▶ [DATASET ROWS]
○ ○ ○ ○ ○ ○ ○

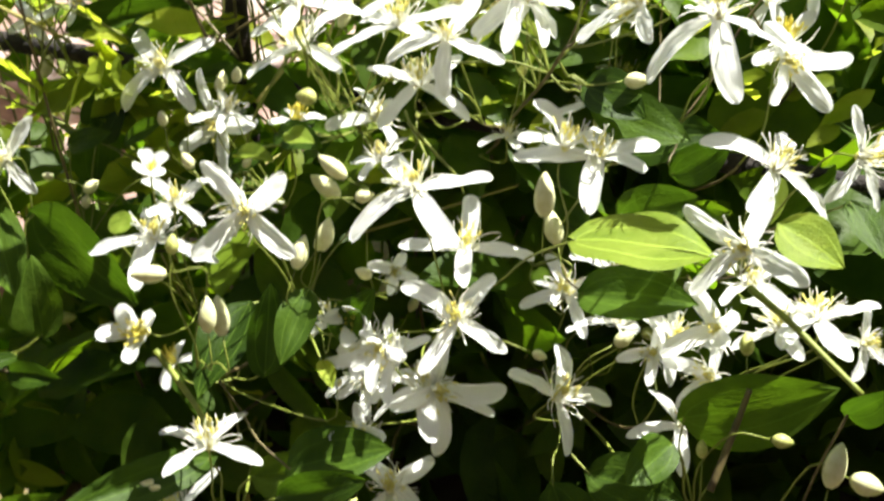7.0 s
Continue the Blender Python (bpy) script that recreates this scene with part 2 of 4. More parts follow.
# ---------------------------------------------------------------- low iron fence
def fence():
    root = empty("iron_fence", pose(0, 0, 0))
    tagged(root, "low garden fence of thin dark rusty iron rods", "fence")
    way = Vector((0.192, -0.047, -0.018))
    start = Vector((0.066, 0.333, 0.204))
    line = [start - way * 4.2, start - way * 2.0, start - way * 1.0, start, start + way * 1.2, start + way * 2.6]
    v, f = [], []
    tube(v, f, smooth_line(line, 12), [0.0034 + 0.00015 * math.sin(i * 2.1) + 0.00012 * math.sin(i * 5.3) for i in range(61)], 10)
    part("rail", mesh_of("rail", v, f, [IRON]), root)
    for k in (-4.0, 0.0, 2.4):
        foot = start + way * k + Vector((0.004, 0.007, 0))
        v, f = [], []
        tube(v, f, [(foot.x, foot.y, -0.02), (foot.x + 0.001, foot.y, 0.15), (foot.x, foot.y + 0.001, 0.30), (foot.x, foot.y, 0.46)],
             [0.0042, 0.0042, 0.0041, 0.004], 10)
        part("post", mesh_of("post", v, f, [IRON]), root)
    knot = start - way * 1.02
    v, f = [], []
    turns = [knot + way * (0.006 * i / 8) + Vector((0, math.sin(i * 1.2) * 0.0052, math.cos(i * 1.2) * 0.0052)) for i in range(30)]
    tube(v, f, turns, [0.0011] * 30, 5)
    part("wire_tie", mesh_of("wire_tie", v, f, [IRON]), root, label="rusty wire tie wound round the rail")
    return root


fence()


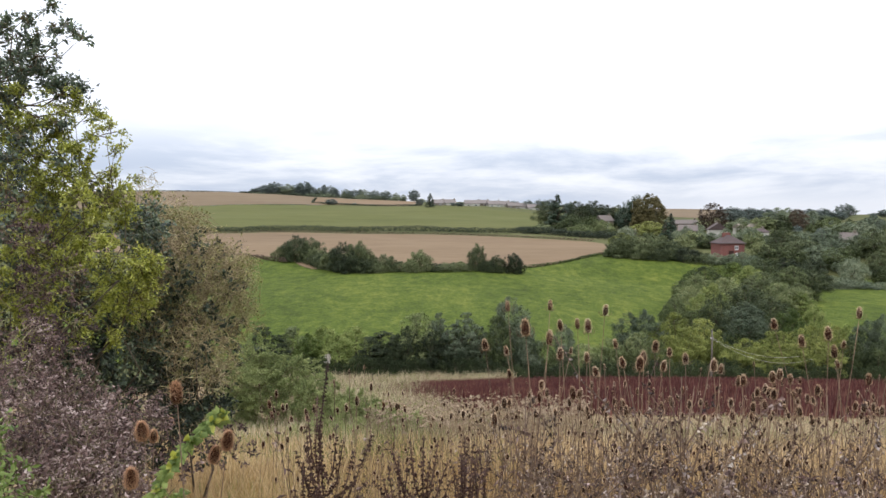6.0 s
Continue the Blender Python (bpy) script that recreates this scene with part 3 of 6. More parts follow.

○ ○ ○ ○ ○ ○ ○

▶ [TASK GOAL] Copy out all the records exactly, excluding pictures.

▶ [ANSWER FOR THE TASK]
7.0 s
Continue the Blender Python (bpy) script that recreates this scene with part 2 of 4. More parts follow.
# ---------------------------------------------------------------- low iron fence
def fence():
    root = empty("iron_fence", pose(0, 0, 0))
    tagged(root, "low garden fence of thin dark rusty iron rods", "fence")
    way = Vector((0.192, -0.047, -0.018))
    start = Vector((0.066, 0.333, 0.204))
    line = [start - way * 4.2, start - way * 2.0, start - way * 1.0, start, start + way * 1.2, start + way * 2.6]
    v, f = [], []
    tube(v, f, smooth_line(line, 12), [0.0034 + 0.00015 * math.sin(i * 2.1) + 0.00012 * math.sin(i * 5.3) for i in range(61)], 10)
    part("rail", mesh_of("rail", v, f, [IRON]), root)
    for k in (-4.0, 0.0, 2.4):
        foot = start + way * k + Vector((0.004, 0.007, 0))
        v, f = [], []
        tube(v, f, [(foot.x, foot.y, -0.02), (foot.x + 0.001, foot.y, 0.15), (foot.x, foot.y + 0.001, 0.30), (foot.x, foot.y, 0.46)],
             [0.0042, 0.0042, 0.0041, 0.004], 10)
        part("post", mesh_of("post", v, f, [IRON]), root)
    knot = start - way * 1.02
    v, f = [], []
    turns = [knot + way * (0.006 * i / 8) + Vector((0, math.sin(i * 1.2) * 0.0052, math.cos(i * 1.2) * 0.0052)) for i in range(30)]
    tube(v, f, turns, [0.0011] * 30, 5)
    part("wire_tie", mesh_of("wire_tie", v, f, [IRON]), root, label="rusty wire tie wound round the rail")
    return root


fence()


6.0 s
Continue the Blender Python (bpy) script that recreates this scene with part 3 of 6. More parts follow.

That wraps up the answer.